Il y a bien entendu des œuvres qui dérogent à la coutume, comme le dernier volume en VF de Hunter X Hunter. Mais sérieusement, malgré toute la passion qui m’anime concernant ce manga, quelle horreur de lire certaines pages avec des bulles contenant des textes en typo 3, finissant par rendre la lecture particulièrement ardue. Pour revenir aux Cycles d’Ouranos, quand j’ai choisi de réaliser un premier volume de 48 pages, j’ai conservé l’idée d’un certain nombre de cases par page. Un choix qui m’a permis de faire tenir pas mal de choses que j’aurais dû logiquement dû sacrifier en optant pour moins de cases. Après, le travail par page est à mon sens tributaire du nombre de case, même si je peux comprendre que d’autres préfèrent opter pour un travail graphique plus poussé rendant l’économie plus relative. Personnellement, vu l’urgence qui m’anime et le boulot à faire, je reste résolument pragmatique en espérant ne pas non plus trop sacrifier à la qualité.

Concernant les scènes d’action, j’avoue en avoir été un peu chiche dans le premier volume, parce que je ne voulais pas réduire l’histoire à ça dès son commencement, et surtout parce que je ne voulais pas que ça tourne immédiatement à la bataille de (gros) kikis. Il y avait aussi l’idée d’économiser les moyens et maintenir une tension en ne balançant pas toute la sauce dès le début. C’est pour ça que le premier tour de force d’un Epigone devient surtout le prétexte pour montrer la coopération avec le Daïmon qui, planifiant la suite en dévoilant bien la futilité du combat, à la fin juste un processus pédagogique, informatif, initiatique, fluidifiant la narration à venir. Même idée pour Lailaps, la technique d’Amphitryon, qui devient le prétexte pour balancer un peu sur le Nyx, la fameuse matière vivante que contient le sang des épisémos, futurs Epigones.
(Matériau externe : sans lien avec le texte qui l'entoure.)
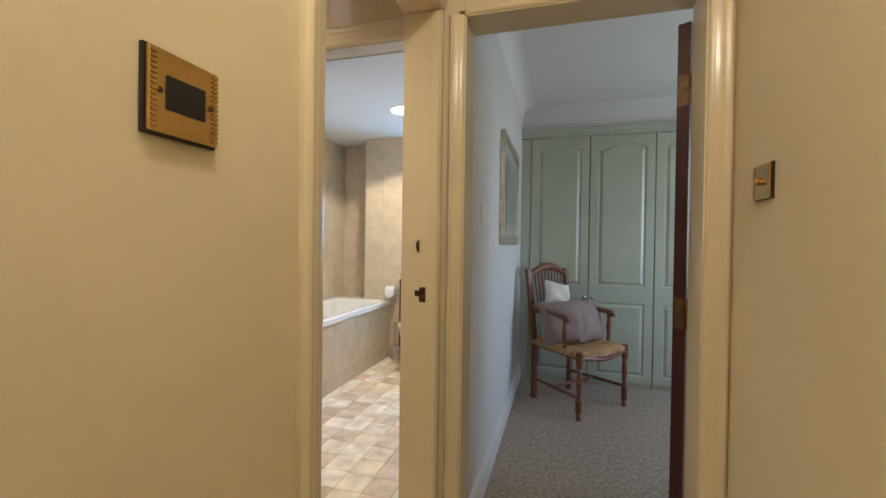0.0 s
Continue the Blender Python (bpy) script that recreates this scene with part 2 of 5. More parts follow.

Dans ce second volume, il est davantage question d’en montrer un peu plus et surtout en relevant un peu la jauge de danger. C’est pour cela que le premier combat « sérieux » de Télamon, contre une bande de pirates particulièrement remontés, est devenu de suite un véritable enjeu narratif. Contrairement au processus qui consiste à partir des dialogues pour élaborer la mise en scène, là c’est davantage la projection d’une action qu’il faut traduire. D’où un travail d’esquisses en amont, une sorte de storyboard du storyboard que j’ai trouvé intéressant de montrer, car une fois encore, ça fait partie du travail de création. Sur l’image, à gauche, c’est donc un des nombreux carnets que j’utilise pour prendre des notes, faire des esquisses rapides, planifier un agenda temporaire. Elle symbolise le travail mental, le magma d’idées de ce moment d’élaboration, quand la pensée remonte le fil d’un chemin qui doit la mener à une certaine destination. Et à droite, l’esquisse du storyboard sur l’espace contraint de la page, avant la précision des traits et l’affinement des structures. J’avoue que j’aime bien ce coté « brut » des choses, j’aime l’état de squelette de cette partie de la création graphique, le coté sauvage d’une idée et même du trait. C’est à la fois très brouillon et à la fois empreint de liberté.

L’air de rien, ce début de concrétisation m’impose de nouveaux enjeux ou de nouvelles tâches au choix, comme celle de m’appesantir sur les esquisses des pirates bousculés par Télamon. Au début, j’étais parti de faire un séide générique, avec une homogénéité des apparences… mais en dessinant ces esquisses, il m’est venu l’idée de personnaliser ces hommes de main, pour donner un peu de couleur à cette bande de pirates quelque peu bousculés par Télamon. L’espace aussi, je me suis demandé si je n’allais pas utiliser le cadre et le décor pour sortir l’affrontement du langage purement martial. Car dans le fond, un affrontement antropos/Epigone frôle toujours le comique et l’idée c’est surtout faire sentir à quel point ce type de combat reste une distraction pour un Epigone. Dans les Cycles d’Ouranos, l’idée n’est surtout pas de faire l’apologie de la force et encore moins de la domination. C’est bien la magnanimité, la grandeur, qu’un code comme l’Anadoxa essaie de promouvoir auprès de ses champions. Et surtout l’humanité, surtout chez un type comme Télamon, qui aura subi une certaine humiliation sociale voire systémique qu’il cherche malgré tout à canaliser pour ne pas retourner la frustration inévitable contre moins fort que lui.